I spent 2006 on the road.

And I mean that in the capital letter sense. The Road. Over the course of a year, I traveled to 19 countries and fulfilled my dream of, well, “traveling around the world for a year.”

I’m not sure why that timeframe was always so alluring to me, but it was, and I did it. It was a wonderful adventures of highs and lows and things I’ll never forget.

(Blah Blah Blah).

To this day, though, the single most common question I get about that trip was how I afforded it. Again and again, I have been asked directly (sometimes laughingly, but more often not so much): Did you have a trust fund??

Um, no.

I did have a job. A really boring freelance job that paid me just enough to live. But it was pretty darn incredible given what it allowed me to do.
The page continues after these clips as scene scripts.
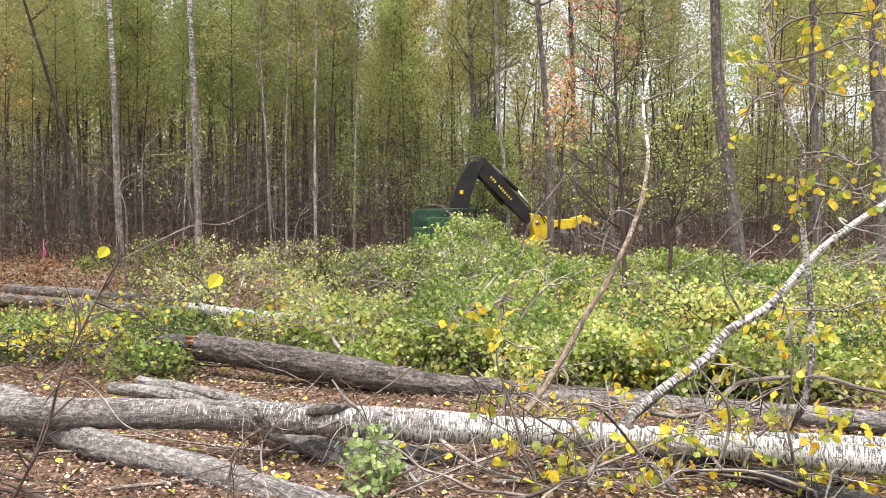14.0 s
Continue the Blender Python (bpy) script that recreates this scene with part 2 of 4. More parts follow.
M_CROWN = leaf_mat("aspen_crown_leaf", [(0.0, (0.241, 0.247, 0.101)), (0.5, (0.31, 0.316, 0.124)), (0.93, (0.414, 0.391, 0.161)), (1.0, (0.598, 0.506, 0.184))], 0.5, trees=(0.62, 1.3))
M_CROWN_G = leaf_mat("green_crown_leaf", [(0.0, (0.191, 0.228, 0.074)), (0.5, (0.276, 0.318, 0.101)), (1.0, (0.371, 0.403, 0.138))], 0.5, trees=(0.62, 1.3))
M_CROWN_Y = leaf_mat("gold_crown_leaf", [(0.0, (0.368, 0.333, 0.121)), (0.5, (0.483, 0.42, 0.149)), (1.0, (0.632, 0.506, 0.172))], 0.5, trees=(0.62, 1.3))
M_CROWN_L = leaf_mat("light_green_crown_leaf", [(0.0, (0.19, 0.235, 0.075)), (0.5, (0.28, 0.335, 0.11)), (0.93, (0.38, 0.42, 0.16)), (1.0, (0.5, 0.44, 0.14))], 0.5)
M_DEEP = leaf_mat("deep_green_leaf", [(0.0, (0.07, 0.12, 0.03)), (0.5, (0.13, 0.21, 0.05)), (0.9, (0.22, 0.31, 0.08)), (1.0, (0.45, 0.46, 0.12))])
M_RED = leaf_mat("red_maple_leaf", [(0.0, (0.46, 0.17, 0.12)), (0.5, (0.64, 0.29, 0.20)), (1.0, (0.70, 0.44, 0.26))], 0.5)
M_ORANGE = leaf_mat("orange_leaf", [(0.0, (0.58, 0.22, 0.10)), (0.5, (0.66, 0.38, 0.16)), (1.0, (0.66, 0.54, 0.22))], 0.5)
M_BROWNBRUSH = leaf_mat("withered_brush_leaf", [(0.0, (0.09, 0.045, 0.025)), (0.5, (0.20, 0.10, 0.05)), (0.85, (0.27, 0.17, 0.08)), (1.0, (0.25, 0.25, 0.07))], 0.25)
M_EDGE = leaf_mat("dark_bracken_leaf", [(0.0, (0.06, 0.036, 0.026)), (0.6, (0.12, 0.075, 0.055)), (0.93, (0.18, 0.12, 0.085)), (1.0, (0.2, 0.2, 0.08))], 0.25)
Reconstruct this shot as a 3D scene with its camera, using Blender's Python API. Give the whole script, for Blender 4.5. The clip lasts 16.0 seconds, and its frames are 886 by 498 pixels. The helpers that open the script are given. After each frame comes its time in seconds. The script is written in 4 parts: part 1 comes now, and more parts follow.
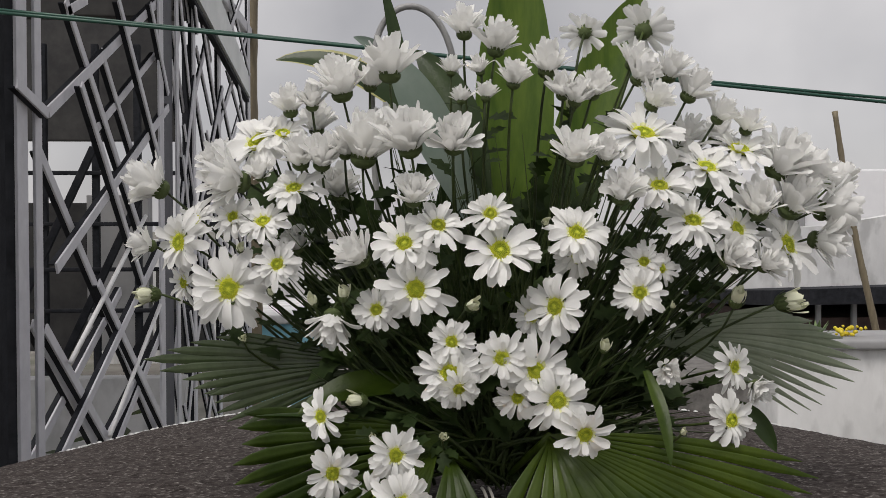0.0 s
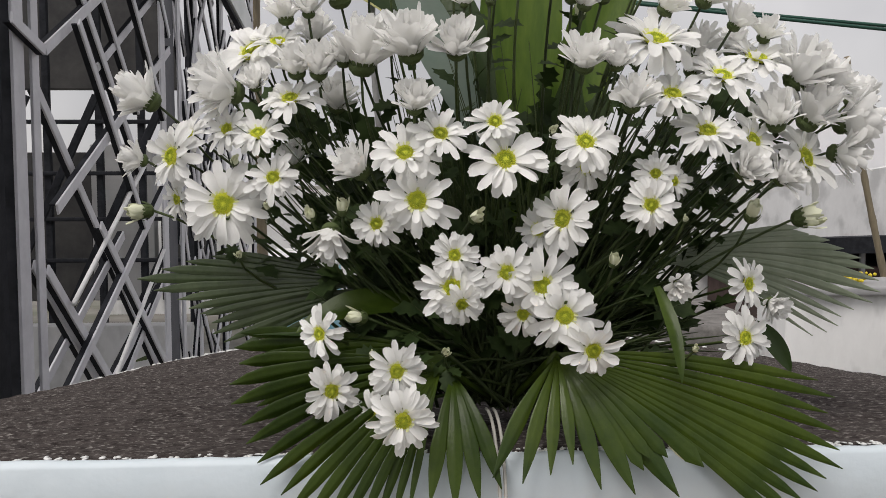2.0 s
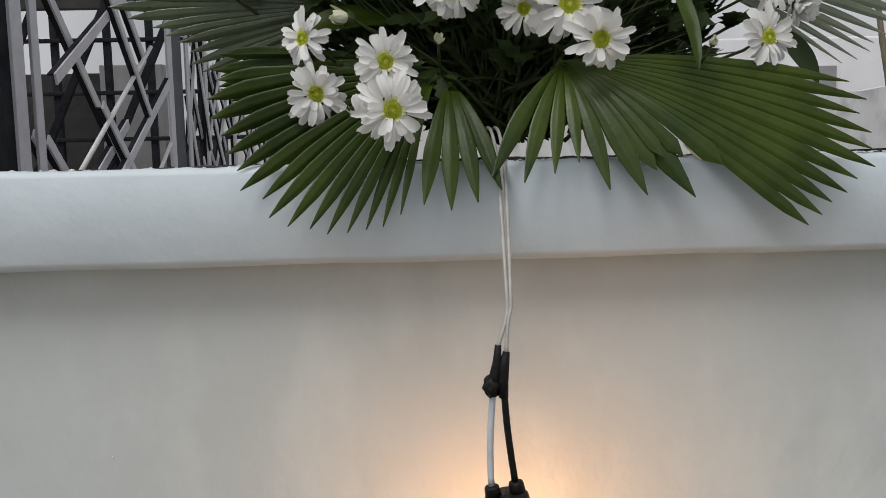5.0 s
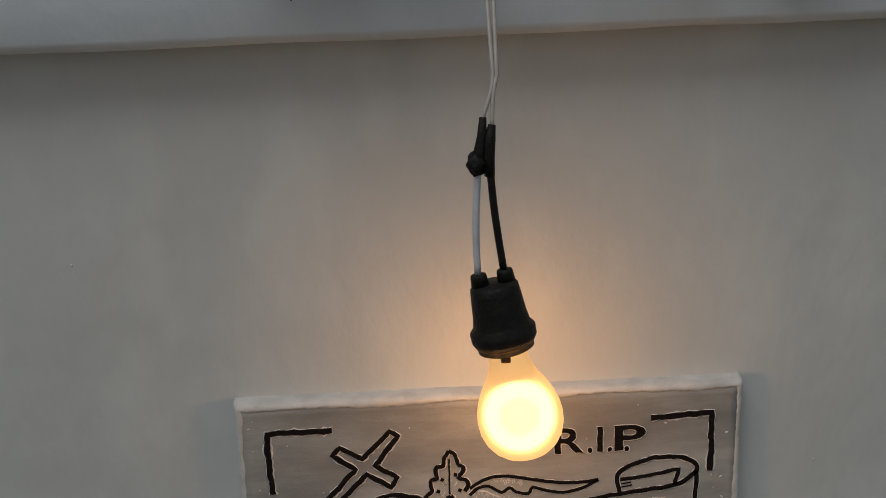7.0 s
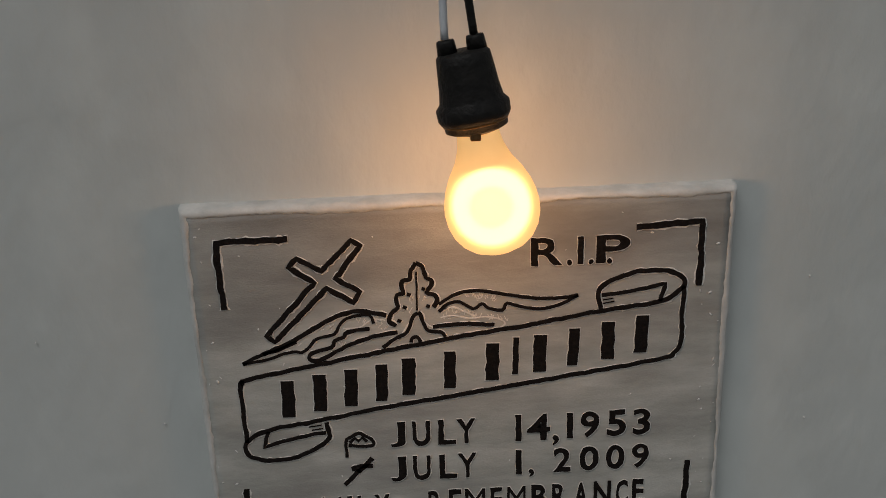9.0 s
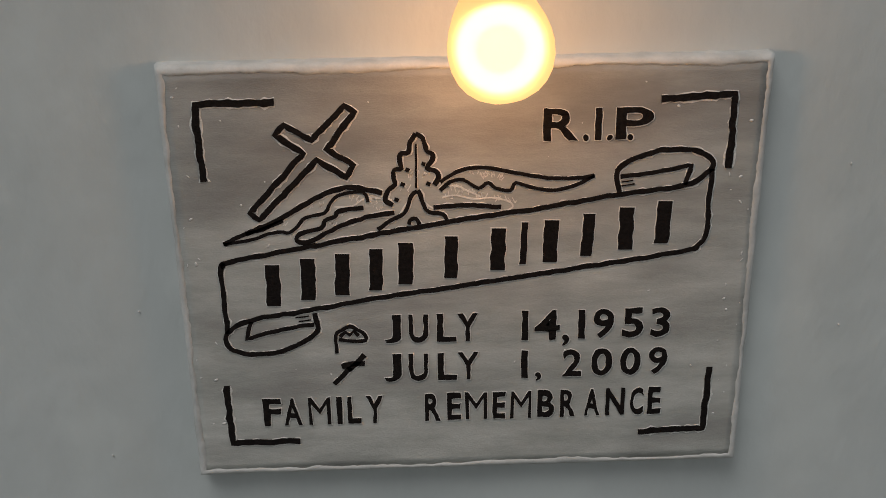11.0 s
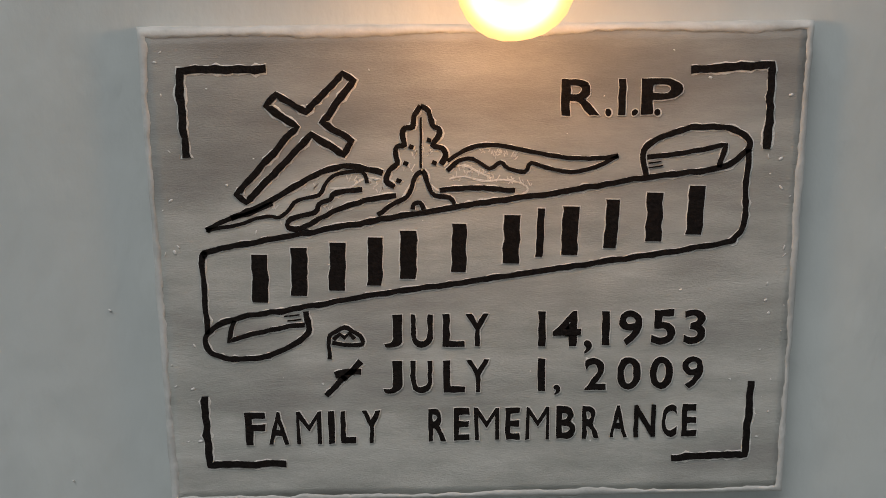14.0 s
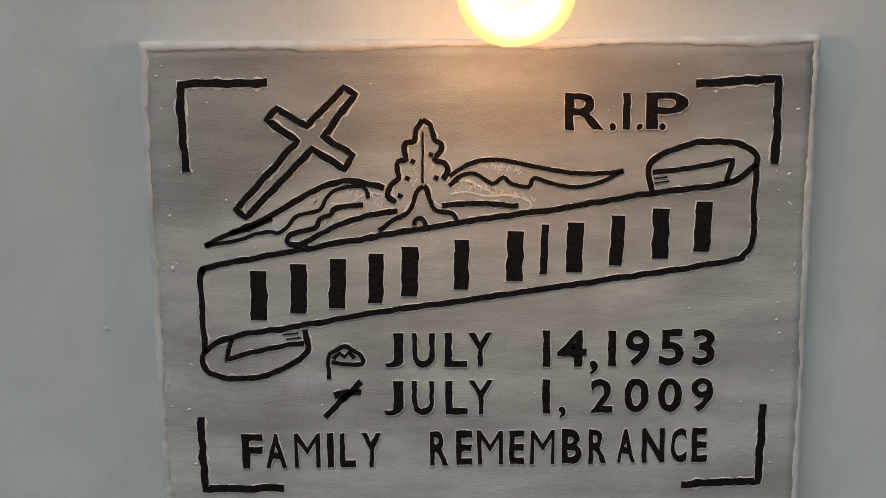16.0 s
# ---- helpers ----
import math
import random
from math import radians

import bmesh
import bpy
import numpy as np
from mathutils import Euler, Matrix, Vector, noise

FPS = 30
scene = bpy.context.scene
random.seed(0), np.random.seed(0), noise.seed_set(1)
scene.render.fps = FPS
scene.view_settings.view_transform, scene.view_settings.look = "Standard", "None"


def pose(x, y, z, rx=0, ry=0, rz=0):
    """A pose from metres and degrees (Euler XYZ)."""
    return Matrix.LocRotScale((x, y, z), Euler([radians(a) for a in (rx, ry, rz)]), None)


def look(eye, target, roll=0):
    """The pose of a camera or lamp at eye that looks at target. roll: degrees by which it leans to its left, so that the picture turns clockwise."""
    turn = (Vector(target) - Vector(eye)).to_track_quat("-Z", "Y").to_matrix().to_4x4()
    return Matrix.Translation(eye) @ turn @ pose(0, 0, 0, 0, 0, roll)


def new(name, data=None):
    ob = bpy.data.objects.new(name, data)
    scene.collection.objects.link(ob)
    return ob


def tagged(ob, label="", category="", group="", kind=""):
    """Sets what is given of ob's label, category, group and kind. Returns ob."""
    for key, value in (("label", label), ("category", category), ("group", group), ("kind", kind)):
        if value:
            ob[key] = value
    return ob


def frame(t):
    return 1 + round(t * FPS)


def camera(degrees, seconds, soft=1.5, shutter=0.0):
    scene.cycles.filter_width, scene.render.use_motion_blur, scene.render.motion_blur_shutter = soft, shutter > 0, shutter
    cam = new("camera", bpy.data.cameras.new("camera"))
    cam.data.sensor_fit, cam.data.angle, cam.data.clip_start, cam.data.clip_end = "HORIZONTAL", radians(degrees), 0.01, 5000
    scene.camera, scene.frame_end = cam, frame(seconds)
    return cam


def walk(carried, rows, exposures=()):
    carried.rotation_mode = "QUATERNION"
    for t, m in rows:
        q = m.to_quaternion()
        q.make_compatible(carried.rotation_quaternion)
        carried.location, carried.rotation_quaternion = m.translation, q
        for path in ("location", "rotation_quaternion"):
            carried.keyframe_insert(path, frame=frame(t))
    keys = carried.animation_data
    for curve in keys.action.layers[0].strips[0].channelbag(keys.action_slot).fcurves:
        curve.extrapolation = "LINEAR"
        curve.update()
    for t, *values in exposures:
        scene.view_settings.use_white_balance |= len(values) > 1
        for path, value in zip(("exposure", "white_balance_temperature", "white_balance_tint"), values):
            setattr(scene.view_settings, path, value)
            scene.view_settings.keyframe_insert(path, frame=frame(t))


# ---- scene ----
cam = camera(49.8, 16.0, soft=0.55)
PATH = [
    (0, (-0.088, -0.857, 1.362), (0.022, 1.139, 1.318), -0.1),
    (0.5, (-0.086, -0.85, 1.356), (0.02, 1.146, 1.307), -0.2),
    (1, (-0.085, -0.841, 1.348), (0.018, 1.156, 1.281), -0.2),
    (1.5, (-0.084, -0.83, 1.337), (0.015, 1.165, 1.239), -0.1),
    (2, (-0.083, -0.824, 1.324), (0.013, 1.169, 1.184), -0.2),
    (2.5, (-0.08, -0.814, 1.312), (0.014, 1.175, 1.131), -0.2),
    (3, (-0.081, -0.8, 1.298), (0.009, 1.185, 1.072), -0.2),
    (3.5, (-0.079, -0.783, 1.277), (0.006, 1.196, 1.003), -0.3),
    (6, (-0.056, -0.773, 1.054), (-0.006, 1.211, 0.805), -1.5),
    (6.5, (-0.054, -0.744, 1.052), (0.006, 1.215, 0.656), -1.8),
    (7, (-0.055, -0.729, 1.028), (0.004, 1.214, 0.558), -2.2),
    (7.5, (-0.054, -0.718, 1.0), (0.0, 1.21, 0.47), -2.4),
    (8, (-0.048, -0.711, 0.973), (0.005, 1.203, 0.393), -2.3),
    (8.5, (-0.042, -0.695, 0.953), (0.019, 1.205, 0.333), -2.1),
    (9, (-0.043, -0.684, 0.925), (0.038, 1.207, 0.279), -1.9),
    (9.5, (-0.04, -0.674, 0.897), (0.04, 1.205, 0.218), -1.9),
    (10, (-0.04, -0.67, 0.877), (0.032, 1.208, 0.193), -1.6),
    (12.3, (-0.033, -0.618, 0.772), (0.025, 1.296, 0.196), -0.4),
    (12.5, (-0.034, -0.618, 0.766), (0.025, 1.309, 0.233), -0.4),
    (13, (-0.032, -0.61, 0.751), (0.026, 1.328, 0.261), -0.4),
    (13.5, (-0.032, -0.606, 0.736), (0.012, 1.342, 0.284), -0.5),
    (14, (-0.034, -0.604, 0.724), (0.005, 1.351, 0.303), -0.6),
    (14.5, (-0.031, -0.602, 0.711), (-0.005, 1.362, 0.33), -0.6),
    (15, (-0.028, -0.598, 0.702), (-0.003, 1.369, 0.344), -0.6),
    (15.5, (-0.027, -0.598, 0.7), (-0.001, 1.375, 0.373), -0.7),
    (16, (-0.027, -0.598, 0.698), (-0.015, 1.379, 0.392), -0.6),
]
walk(cam, [(t, look(eye, target, roll)) for t, eye, target, roll in PATH], [(0, 0.29, 6650, 11.5), (1.5, 0.38, 6650, 11.5), (3, 0.52, 6650, 12), (3.5, 0.46, 6550, 11), (6, -0.28, 6400, 9.5), (6.5, -0.62, 6400, 10), (7.5, -1.00, 6450, 10.5), (9.5, -0.86, 6400, 9), (10, -0.80, 6400, 9), (12.5, -0.42, 6300, 8.5), (16, -0.38, 6300, 8)])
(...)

So how much did it all cost?

Here’s a glimpse at the math of my trip (rough numbers):

Planes, Trains and Automobiles (plus a crazy cheap Cruise to cross the Atlantic): $4,000

Food: $2,500

Lodging: $9,000

{To keep this number down and your lodging quality up, you’ve got to keep an itinerary heavily laden with cheaper countries. Get thee out of Europe. Stat.}

Other Stuff: $2,300

Total < $18,000

I came in at below $18,000 — but I was on the road about 10 months, not 12. My housing was also both more expensive and less. On some of my writing gigs I got to stay in great places for free, but at other times I had to shell out higher than hostel prices. Win some, lose some.

I also believe firmly this could be done for significantly less. You could spend a year in 10 cheap countries, say, renting an apartment for one month in each place, and could come at much lower than the number above. You could not fly as much as I did (with an itinerary that literally crossed the globe multiple times), and you’d be way better off.

I’m not saying $18,000 is cheap, by any means. But I am saying it’s possible with the right amount of planning, saving, and luck thrown in.

Like any dream, you can make it happen.